Other callers have since expressed similar sentiments, says Trumbo, who admits to having only a vague understanding of what all the fuss is about. "It's something about the Devil and Satan," she says.

Specifically, it's about Revelation 13:18, which, in describing a beast coming out of the earth, includes the passage, "Let him that hath understanding count the number of the beast: for it is the number of a man; and his number is Six hundred threescore and six."

Biblical scholars have debated the significance of the passage, some taking it to mean that 666 is literally the essence of evil, others arguing that it simply means man's number is lower than God's, commonly thought of as seven.

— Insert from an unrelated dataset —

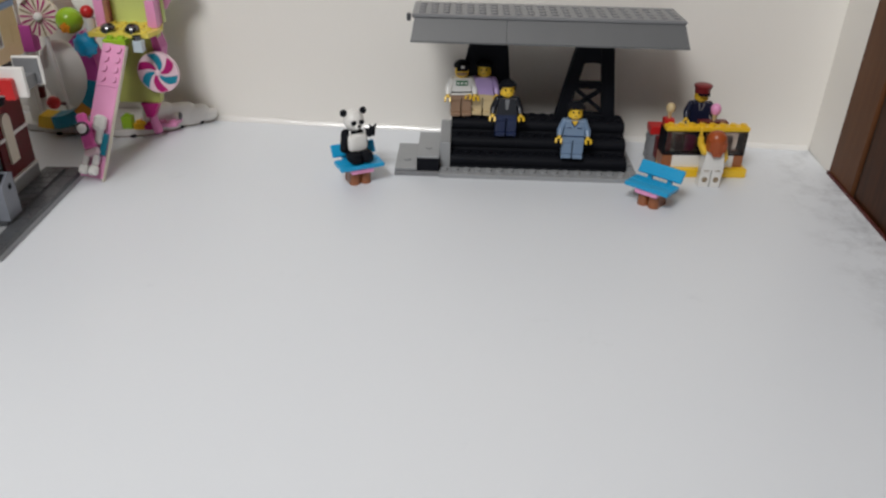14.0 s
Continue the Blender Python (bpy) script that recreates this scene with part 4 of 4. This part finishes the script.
# platform
bm = bmesh.new()
prism(bm, [(-0.2600, 0.0300), (-0.2168, 0.0300), (-0.2140, 0.0420), (-0.2150, 0.0550), (-0.2200, 0.0690), (-0.2600, 0.0690)], 0.0853, 0.0885, "z")
studs(bm, -0.2570, 0.0300, 0.0884, 5, 4)
tpart("platform", YELLOW2, bm, "pale yellow studded platform")
# back wall of the upper storey with its small window
bm = bmesh.new()
box(bm, -0.2600, 0.0630, 0.0886, -0.2170, 0.0688, 0.1366)
tpart("back_wall", YGREEN, bm, "yellowish green back wall")
tpart("niche", LIME2, made(box, -0.2425, 0.0622, 0.1120, -0.2365, 0.0629, 0.1240), "small square window niche")
# columns: pink blocks, then azure and white rings
for x, rings_ in ((-0.2562, (AZURE, WHITE, AZURE)), (-0.2190, (WHITE, AZURE, WHITE))):
    tpart("column_block", PINK, made(box, x - 0.0034, 0.0460, 0.0886, x + 0.0034, 0.0535, 0.1076), "pink column block")
    for k, mat in enumerate(rings_):
        z = 0.1078 + k * 0.0096
        bm = bmesh.new()
        cyl(bm, (x, 0.050, z), (x, 0.050, z + 0.0008), 0.0029, 0.0034, 20)
        cyl(bm, (x, 0.050, z + 0.0008), (x, 0.050, z + 0.0095), 0.0034, seg=20)
        tpart("column_ring", mat, bm)
    # Deeper pink puts the shade on the column's inner side into the colour.
    tpart("column_shadow_block", DPINK, made(box, x - 0.0030, 0.0540, 0.0886, x + 0.0014, 0.0628, 0.1366), "pink wall block, darkened as the column's shaded side")
bm = bmesh.new()
ball(bm, (-0.2385, 0.0560, 0.1368), 0.0240, 28, 10, 0, (1.0, 0.86, 0.88), low=0)
cyl(bm, (-0.2385, 0.0560, 0.1366), (-0.2385, 0.0560, 0.1370), 0.0200, seg=24)
tpart("dome", MAGENTA2, bm, "glossy magenta dome")
bm = bmesh.new()
cyl(bm, (-0.2385, 0.0560, 0.1576), (-0.2385, 0.0560, 0.1605), 0.0042, 0.0028, 14)
ball(bm, (-0.2385, 0.0560, 0.1622), 0.0036, 14, 8)
tpart("finial", WHITE, bm, "white finial")
tpart("lime_leaf", LIME, made(ball, (-0.2245, 0.0710, 0.1450), 0.0100, 16, 8, 0, (0.75, 0.35, 1.0)), "lime leaf behind the dome")
# chute: studded upper part, smooth lower part
CH = Matrix.Translation((-0.2492, -0.0290, 0.0010)) @ pose(0, 0, 0, -31.5, 0, 0) @ pose(0, 0, 0, 0, 7.0, 0)
tpart("chute_top", PINK, (lambda b: (box(b, -0.0080, -0.0018, 0.0660, 0.0080, 0.0018, 0.0965, m=CH), [cyl(b, CH @ Vector((s * 0.004, -0.0017, 0.0716 + 0.0070 * k)), CH @ Vector((s * 0.004, -0.0035, 0.0716 + 0.0070 * k)), 0.0024, seg=12) for s in (-1, 1) for k in range(4)], b)[2])(bmesh.new()), "pink studded top of the chute")
tpart("chute_slide", PINK, made(box, -0.0080, -0.0016, 0.0020, 0.0078, 0.0016, 0.0659, m=CH), "smooth pink slide")
tpart("chute_edge", PALECREAM, made(box, 0.0079, -0.0014, 0.0, 0.0087, 0.0022, 0.0965, m=CH), "pale edge of the chute")
tpart("chute_strip", TEAL, made(box, 0.0040, -0.0045, 0.0180, 0.0078, -0.0017, 0.0330, m=CH), "teal brick on the slide")
# platform details
for x in (-0.2468, -0.2292):
    lean = Matrix.Translation((x, 0.0345, 0.0900)) @ pose(0, 0, 0, 26, 0, 0)
    bm = bmesh.new()
    ball(bm, (0, 0, 0.0008), 0.0048, 22, 8, 0, (1, 1, 0.72), low=0, m=lean)
    cyl(bm, lean @ Vector((0, 0, -0.0016)), lean @ Vector((0, 0, 0.0010)), 0.0051, seg=22)
    cyl(bm, lean @ Vector((0, 0, -0.0034)), lean @ Vector((0, 0, -0.0016)), 0.0034, seg=16)
    tpart("silver_dome", DSILVER, bm, "silver dome lamp")
tpart("silver_post", DSILVER, made(cyl, (-0.2238, 0.0268, 0.0848), (-0.2238, 0.0268, 0.0880), 0.0030, seg=16), "silver post over the clear brick")
tpart("clear_brick", PALEBLUE, made(box, -0.2262, 0.0235, 0.0768, -0.2198, 0.0298, 0.0850), "pale clear brick")
bm = bmesh.new()
brick(bm, -0.2465, 0.0215, 0.0815, 2, 1, 0.0045)
tpart("lime_tile", LIME, bm, "lime plate at the head of the chute")
# curved wall of coloured segments
C = Vector((-0.3110, 0.0500, 0.0540))
for a0, a1, mat, lab in ((40, -8, MAGENTA3, "plum wall segment"), (-8, -40, TEAL, "teal wall segment"), (-40, -56, ORANGE2, "amber wall segment"), (-56, -88, TEAL, "teal wall segment"), (-88, -104, YELLOW, "yellow wall segment")):
    bm = bmesh.new()
    pts = [(C.x + r * math.cos(radians(a)), C.z + r * math.sin(radians(a))) for r, aa in ((0.0455, (a0, a1)), (0.0360, (a1, a0))) for a in [aa[0] + (aa[1] - aa[0]) * k / 6 for k in range(7)]]
    prism(bm, pts, 0.0460, 0.0620, "y")
    tpart("wall_segment", mat, bm, lab)
tpart("arch_block", PINK, made(box, -0.2720, 0.0480, 0.0790, -0.2640, 0.0600, 0.0852), "pink block")
tpart("white_stem", WHITE, made(cyl, (-0.2650, 0.0470, 0.0852), (-0.2650, 0.0470, 0.0950), 0.0036, seg=16), "white stem")


def swirl(name, at, r, twist, mats, petals, label, thick=0.0030, wide=0.66):
    """A round candy disc with curved raised petals."""
    d = tpart(name, mats[0], made(cyl, (at[0], at[1], at[2]), (at[0], at[1] + thick, at[2]), r, seg=36), label)
    for k in range(petals):
        bm = bmesh.new()
        left, right = [], []
        for i in range(9):
            q = i / 8
            rr = r * (0.16 + 0.80 * q)
            mid = 2 * math.pi * k / petals + twist * q
            half = (math.pi / petals) * (wide * math.sin(math.pi * min(1, 0.25 + 0.55 * q)))
            left.append((at[0] + rr * math.cos(mid + half), at[2] + rr * math.sin(mid + half)))
            right.append((at[0] + rr * math.cos(mid - half), at[2] + rr * math.sin(mid - half)))
        prism(bm, left + right[::-1], at[1] - 0.0004, at[1] + 0.0002, "y")
        part("candy_stripe", bm, mats[1 + k % (len(mats) - 1)], d)
    part("candy_hub", made(ball, (at[0], at[1] - 0.0002, at[2]), r * 0.16, 12, 6, 0, (1, 0.5, 1)), mats[0], d)
    return d


swirl("lollipop_disc", (-0.2183, 0.0405, 0.0575), 0.0152, 0.75, [PALEPINK, MAGENTA2, TEAL], 6, "round swirl lollipop in pink, magenta and teal")
tpart("lollipop_stick", PALEPINK, made(cyl, (-0.2200, 0.0434, 0.0575), (-0.2215, 0.0480, 0.0575), 0.0020, seg=12))
swirl("fan_candy", (-0.3110, 0.0640, 0.0905), 0.0150, 0.0, [PALECREAM, MAGENTA, MAGENTA, DTAN], 18, "cream round candy with thin red rays", wide=0.40)
tpart("fan_hub", WHITE, made(ball, (-0.3110, 0.0630, 0.0905), 0.0034, 14, 8), "white hub")
tpart("fan_stick", WHITE, made(cyl, (-0.3110, 0.0660, 0.0860), (-0.3060, 0.0690, CZ), 0.0017, seg=14), "white stick")
for k in range(7):
    z = CZ - 0.0038 + 0.0096 * k
    x = -0.3390 + 0.0006 * k
    cane = tpart("cane_ring", (WHITE, DRED)[(k + 1) % 2 if k else 0], made(cyl, (x, 0.0850, z), (x + 0.0006, 0.0850, z + 0.0095), 0.0056, seg=20), "white ring of the striped cane" if k % 2 or not k else "dark red ring of the striped cane")
bm = bmesh.new()
ball(bm, (-0.2838, 0.0550, 0.0905), 0.0096, 20, 12, 0, (1, 1, 0.98))
tpart("green_ball", LIME, bm, "glossy lime ball")
bm = bmesh.new()
for k in range(5):
    ball(bm, (-0.2832 + 0.0024 * math.cos(k * 1.2566 + 0.3), 0.0452, 0.0872 + 0.0024 * math.sin(k * 1.2566 + 0.3)), 0.0017, 10, 6, 0, (1, 0.6, 1))
ball(bm, (-0.2832, 0.0446, 0.0872), 0.0015, 10, 6)
tpart("orange_flower", ORANGE, bm, "orange flower on the ball")
tpart("red_ball", RED, made(ball, (-0.2655, 0.0470, 0.0990), 0.0047, 16, 9), "red ball")
tpart("red_ball", RED, made(ball, (-0.2990, 0.0350, 0.0340), 0.0050, 16, 9), "red ball")
tpart("ball_stem", DRED, made(cyl, (-0.2990, 0.0350, 0.0340), (-0.3020, 0.0560, 0.0260), 0.0014, seg=10))
tpart("red_ball", RED, made(ball, (-0.3208, 0.0560, 0.1115), 0.0050, 16, 9), "red ball")


def gear_ball(at, r, mat, label):
    bm = bmesh.new()
    ball(bm, at, r, 20, 10, 0, (1, 0.7, 1))
    for k in range(9):
        a = 2 * math.pi * k / 9
        ball(bm, (at[0] + r * 0.86 * math.cos(a), at[1], at[2] + r * 0.86 * math.sin(a)), r * 0.27, 8, 6)
    cyl(bm, (at[0] + 0.001, at[1] - r * 0.66, at[2] - 0.0005), (at[0] + 0.001, at[1] - r * 0.78, at[2] - 0.0005), 0.0020, seg=12)
    tpart("flower_ball", mat, bm, label)


gear_ball((-0.2655, 0.0350, 0.0780), 0.0082, AZURE, "azure scalloped ball")
gear_ball((-0.2100, 0.0740, 0.1165), 0.0080, AZURE, "azure scalloped ball")
gear_ball((-0.2835, 0.0750, 0.1295), 0.0074, YELLOW, "yellow scalloped ball")
tpart("cone_arm", PINK, made(cyl, (-0.2190, 0.0720, 0.0980), (-0.2125, 0.0745, 0.1130), 0.0028, 0.0045, 14), "pink cone arm")
tpart("cone_arm", MAGENTA3, made(cyl, (-0.2690, 0.0790, 0.1170), (-0.2770, 0.0760, 0.1255), 0.0030, 0.0045, 14), "plum cone arm")
bm = bmesh.new()
ball(bm, (-0.2745, 0.0750, 0.1060), 0.0190, 24, 14, 0, (0.82, 0.22, 1.02))
ball(bm, (-0.3105, 0.0820, 0.0420), 0.0200, 24, 14, 0, (0.98, 0.22, 1.35))
tpart("white_puff", WHITE, bm, "white rounded cloud panel")
tpart("plum_block", MAGENTA3, made(box, -0.3280, 0.0620, 0.0640, -0.3190, 0.0720, 0.0840), "plum block")
tpart("white_post", WHITE, made(box, -0.3375, 0.0660, CZ + 0.0005, -0.3295, 0.0720, 0.1040), "white post")
bm = bmesh.new()
superball(bm, (-0.3145, 0.0720, 0.1175), 0.0180, 0.0090, 0.0135, 0.45)
for dx, dz, tx, tz in ((0.0125, 0.0098, 0.0028, 0.0036), (0.0165, 0.0055, 0.0040, 0.0024), (-0.0130, 0.0100, -0.0020, 0.0030)):
    p = Vector((-0.3145 + dx, 0.0690, 0.1175 + dz))
    cyl(bm, p, p + Vector((tx, -0.001, tz)) * 1.5, 0.0042, 0.0013, 14)
    ball(bm, p + Vector((tx, -0.001, tz)) * 1.5, 0.0013, 12, 7)
tpart("orange_shell", ORANGE, bm, "rounded orange shell with small knobs")

# toy rider lying on the chute: one plain mesh
bm = bmesh.new()
for x in (-0.0064, 0.0003):
    box(bm, x, -0.0095, 0.0030, x + 0.0060, -0.0035, 0.0100, 1, c=0.0014, m=CH)
    box(bm, x + 0.0008, -0.0075, 0.0100, x + 0.0052, -0.0035, 0.0175, 4, c=0.0010, m=CH)
T = CH @ Matrix.Translation((0.0006, -0.0052, 0.0175)) @ pose(0, 0, 0, 0, -27, 0)
box(bm, -0.0052, -0.0026, -0.0010, 0.0052, 0.0026, 0.0040, 3, c=0.0010, m=T)
box(bm, -0.0044, -0.0028, 0.0040, 0.0044, 0.0026, 0.0155, 0, c=0.0014, m=T)
box(bm, -0.0038, -0.0024, 0.0200, 0.0034, 0.0022, 0.0300, 0, c=0.0016, m=T)
cyl(bm, T @ Vector((-0.0005, -0.0026, 0.0180)), T @ Vector((-0.0005, -0.0048, 0.0180)), 0.0050, seg=20, mi=2)
ball(bm, T @ Vector((-0.0005, -0.0046, 0.0180)), 0.0034, 16, 8, 4)
box(bm, -0.0022, -0.0095, 0.0345, 0.0056, -0.0022, 0.0450, 1, c=0.0018, m=CH)
ball(bm, CH @ Vector((-0.0068, -0.0060, 0.0350)), 0.0044, 16, 10, 0)
box(bm, 0.0000, -0.0070, 0.0250, 0.0048, -0.0030, 0.0370, 4, c=0.0012, m=CH)
tagged(part("toy_rider", bm, [HOTPINK, WHITE, SILVER, PALEPINK, PALEGREY]), "pink and white toy rider with a silver disc on the chute", "toy figure")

But some people find little reason to doubt the number's sinister properties. In Oklahoma in 1994, supporters of a tax hike for libraries staged a public protest when penny-pinching legislators chose to label their proposal State Question 666. In London, authorities have stopped giving out license plates bearing 666 because the numbers caused traffic tieups. And after moving from the White House to a home at 666 St. Cloud Road in Bel Air, California, an outgoing President Reagan--reportedly at the insistence of his wife, Nancy--demanded that the street address of the palatial residence be changed to 668.

Not everyone seems to mind being associated with the triple whammy. When authorities in Arizona changed the designation of old U.S. Highway 666 to Route 191 in 1992, merchants along the road reacted as if someone had burst their Beelzebubble. "We like our old Devil's Highway," one business owner told the Arizona Republic. "The fact they called it 666 didn't bother us one damn bit."

Back in Colorado, the availability of a prefix with such instant recognition has yet to draw opportunistic clients such as the Devil worshipers in one California city who reserved the number 666-EVIL for their use. But that doesn't mean it isn't appreciated. According to longtime Louisville bartender and current U.S. Senate candidate Paul Weissmann, the 666 prefix has actually come to enjoy a certain cachet.

Because of rapid growth in the northern suburbs, people with the now-longstanding 666 prefix are instantly identifiable as old-timers, notes Weissmann. "If you've got 666, you're not just one of these people that moved in," he says. "I don't know if I'd call it status, but that's essentially what it's become.